Le premier « truc » de bon sens, bien connu des voyageurs photographes, est de partir hors saison, car les vacances des occidentaux tombent souvent aux mêmes moments et certaines périodes de l’année concentrent même des touristes de différents continents (la fin de l’année par exemple). En moyenne saison ou basse saison, le risque de pluie ou de températures moins clémentes est réel. Mais les inconvénients ne sont pas systématiques, les seules périodes vraiment insurmontables sont celles des pics de moussons. De plus, le hors saison a un avantage économique certain : le prix des hôtels sur place comme celui des prestations est moindre (parfois jusqu’à -30 à -70%), le tarif du billet d’avion peut s’avérer aussi plus léger.

Si votre but est avant tout de faire des photos, vous pouvez tenter d’écarter les pays dont la fréquentation touristique est en très forte augmentation touristique ou qui saturent. Le sud de la Thaïlande, Malte, Le Sri Lanka, l’Islande, le Myanmar, la Croatie, le Vietnam, sont des destinations en très forte augmentation ces dernières années. 

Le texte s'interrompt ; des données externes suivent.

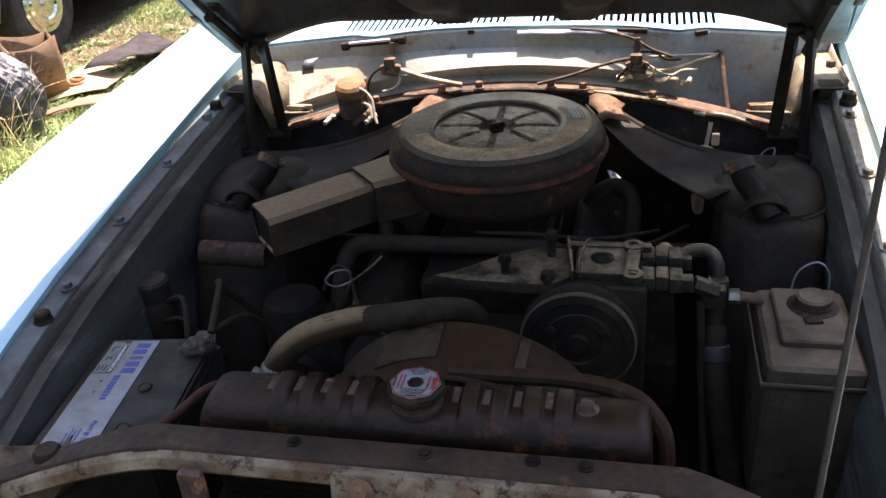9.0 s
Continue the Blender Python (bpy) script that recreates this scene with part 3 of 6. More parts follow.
cowl = cowl_panel()
for s in (1, -1):
    bm = bmesh.new()
    loft(bm, [[(s * (lerp_table(X_IN, y) - 0.012), y, lerp_table(Z_IN, y) - 0.009), (s * (lerp_table(X_IN, y) + 0.003), y, lerp_table(Z_IN, y) - 0.007)] for y in steps(1.80, 2.05, 12)])
    part("seam_channel", bm, BLACK, cowl, "dark seam beside the fender", thick=0.002)
bm = bmesh.new()
box(bm, (0, 1.855, 0.88), (0.86, 0.12, 0.004), 0.001)
part("cowl_drain_tray", bm, BLACK, cowl, "dark tray below the louvres")


def flange_y(x):
    return 1.698 - 0.038 * (abs(x) / 0.5) ** 2


def flange_z(x):
    return 0.842 - 0.075 * (abs(x) / 0.5) ** 1.9


bm = bmesh.new()
rows = []
for x in steps(-0.60, 0.60, 48):
    ly, fy, fz = cowl_lip_y(x), flange_y(x), flange_z(x)
    lz = cowl_z(x, ly)
    bulge = 0.012 * math.cos(min(1, abs(x) / 0.35) * math.pi / 2)
    a = min(1.0, max(0.0, (x - 0.27) / 0.09))
    near = [(ly + 0.004, lz - 0.004), (ly - 0.001, lz - 0.010), (ly - 0.002, lz - 0.045), (ly - 0.012 - bulge, lz - 0.056),
            (fy + 0.040 - bulge, fz + 0.036), (fy + 0.044 - bulge, fz + 0.030), (fy + 0.052, fz + 0.010), (fy + 0.022, fz + 0.003)]
    deep = [(ly + 0.004, lz - 0.004), (ly - 0.001, lz - 0.010), (ly - 0.002, lz - 0.035), (ly - 0.004, lz - 0.065),
            (ly - 0.008, fz + 0.024), (ly - 0.011, fz - 0.02), (ly - 0.016, fz - 0.10), (fy + 0.022, fz - 0.11)]
    rows.append([(x, p[0] * (1 - a) + q[0] * a, p[1] * (1 - a) + q[1] * a) for p, q in zip(near, deep)])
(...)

Attardez-vous au contraire sur des pays moins fréquentés. J’ai trouvé une carte intéressante des 100 pays les moins visités. La carte date de 2013 mais elle donne une bonne tendance. A titre personnel, je me suis rendu 1 fois au Sénégal, 2 fois en Iran et 2 fois sur l’île de Sumatra, trois territoires qui ont une fréquentation touristique raisonnable, en tout cas vraiment supportable, hormis quelques rares points chauds (Ispahan en Iran, la Casamance au Sénégal).  

Autre aspect, les lieux recommandés par le guide Lonely Planet sont statistiquement plus fréquentés que ceux du Guide du Routard, lorsque ce dernier évoque des endroits qu’il est le seul à décrire. La raison tient au caractère international du « Lonely », en langue anglaise, 100 fois plus lu.  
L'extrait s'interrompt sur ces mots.